Faith Avilene “Avi” DePano thought she had college all planned out—study graphic design at Loyola University-New Orleans. Hurricane Katrina had other plans.

The storm struck the first day she was set to start classes, but DePano and her family fled New Orleans to temporarily settle in Beaumont. Unable to return to New Orleans, she registered for classes at the University of St. Thomas two weeks into the semester.

Five years later, DePano graduated from St. Thomas in May with a bachelor’s degree in music and a minor in theology. In the fall, DePano will pursue a master’s degree in musicology at The Shepherd School of Music at Rice University on a full scholarship. The highly competitive program accepts less than five students per year, and DePano will be among the first students to be admitted to the program in two years.

DePano reflected on how Hurricane Katrina’s path of destruction derailed her original college plans but ultimately redirected her to a new college, a new major, new friends, and new career opportunities.

“The first day of school, I was in tears, but I quickly found a home at St. Thomas,” she said. “Mentor/teacher Dr. Brady Knapp encouraged me to pursue music and was instrumental in finding scholarships.”

At first, DePano continued to pursue her interest in graphic design, taking studio art classes at the Glassell School of Art. But her lifelong passion for music kept interrupting.

“I had always wanted to take voice lessons but didn’t have the time or means,” she said. “Soon after I started taking voice lessons with Dr. Knapp, I found it more difficult to concentrate on my art homework. I realized that studio art was a hobby and music was a vocation, so I changed my major.”

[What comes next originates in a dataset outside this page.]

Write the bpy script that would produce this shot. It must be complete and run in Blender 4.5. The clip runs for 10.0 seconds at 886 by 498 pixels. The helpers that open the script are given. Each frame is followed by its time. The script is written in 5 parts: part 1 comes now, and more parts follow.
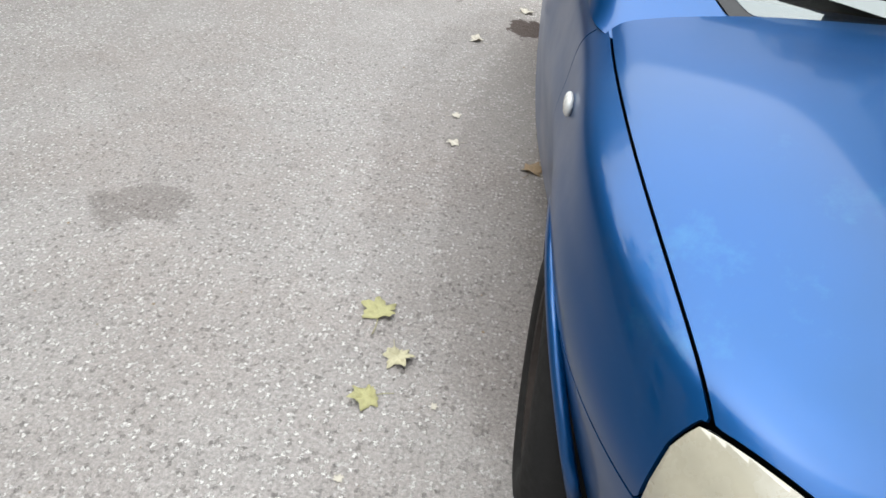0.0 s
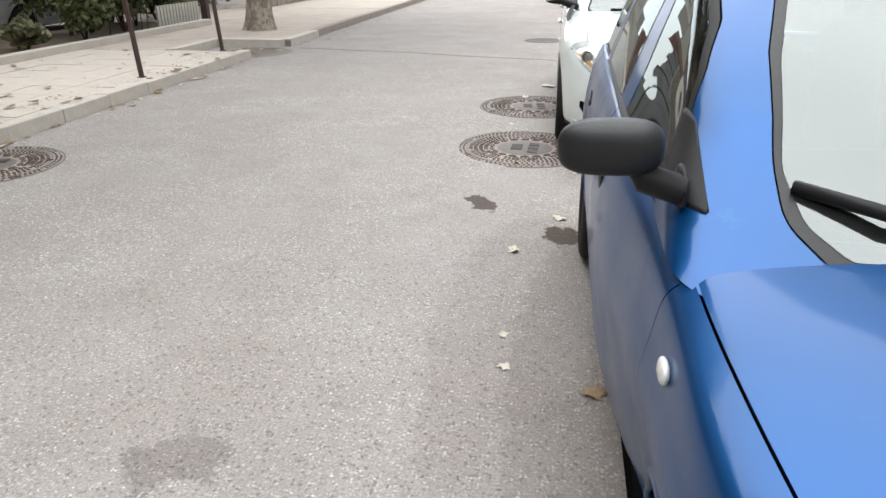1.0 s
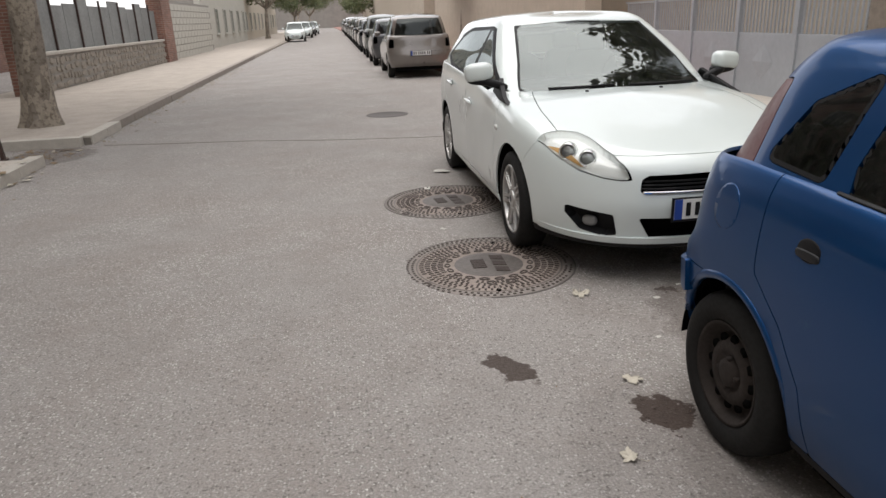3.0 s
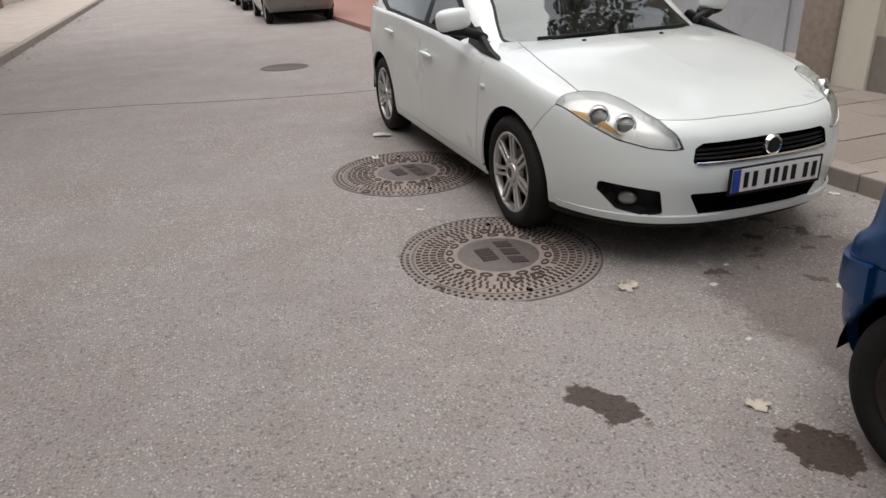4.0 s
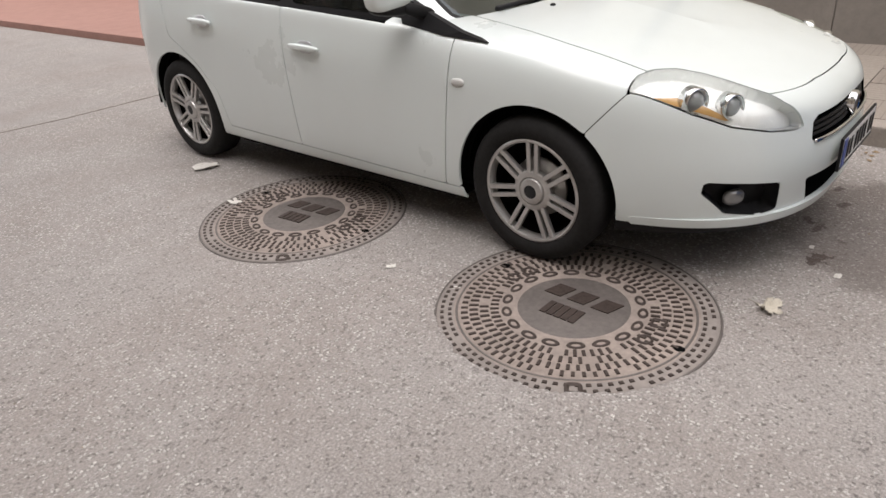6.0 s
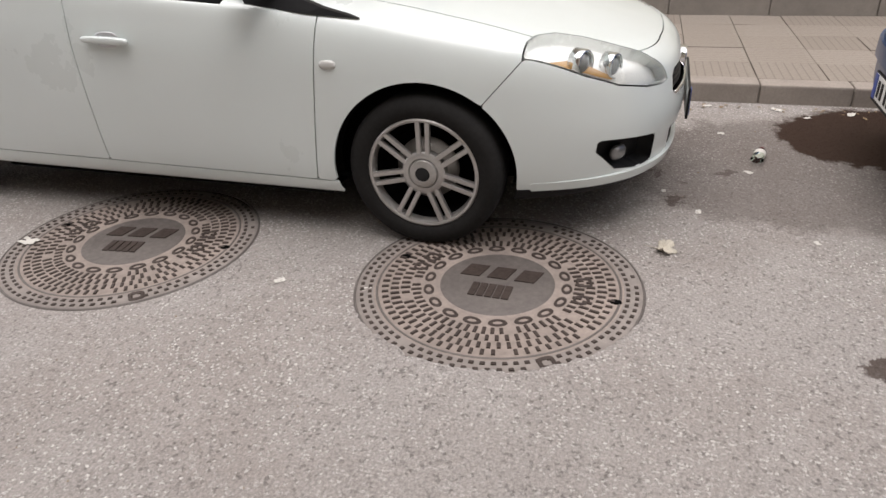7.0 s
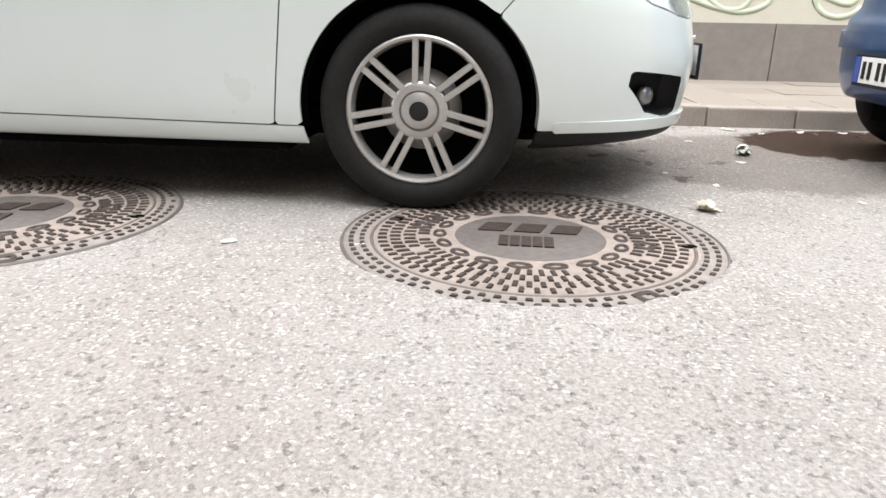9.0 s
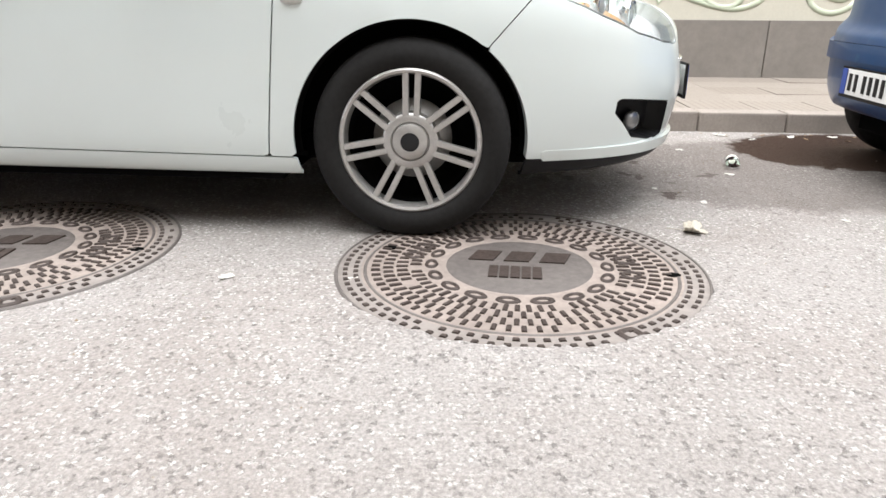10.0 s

Head of choral and vocal studies, Dr. Knapp also came to St. Thomas in fall 2005, improving the quality of the vocal area through more performance opportunities for students, including Opera Scenes Workshop, Pop Singers, and University Singers, in which DePano participated, and contracting guest choreographer/director Debra Dickinson and conductor Courtney Daniell-Knapp.

When the time came to select a graduate program, DePano looked at musicology programs in cities around the country.

“Dr. Ann Fairbanks’ and Dr. Knapp’s courses helped me to blossom and think about becoming a professional musician, which led to a love for musicology,” DePano said. “Without intention and knowledge of context, music is merely noise.”

She said she was inspired to stay in Houston because the city combines both competitive educational opportunities with “an astonishing amount of cultural and fine arts events on any given day.”

Through the rigorous graduate school application, interview, and audition process, DePano said she was continually supported by UST faculty and friends.

“The UST Music Program is a tight-knit family, and the professors truly care,” she said. “Students are given opportunities to perform as undergraduates that many of my friends at other schools do not get until they are at the graduate or doctoral level. Knapp, Dickinson, and Fairbanks work tirelessly to help us become well-rounded individuals, as the skills and discipline honed in Opera Workshop and in the vocal ensembles apply to both music and everyday life. I am grateful that this personalized, comprehensive education has prepared me well for graduate school.”

After graduate school, DePano plans to continue performing, pursue a doctorate, and parlay musicology into making classical liturgical music accessible to all people.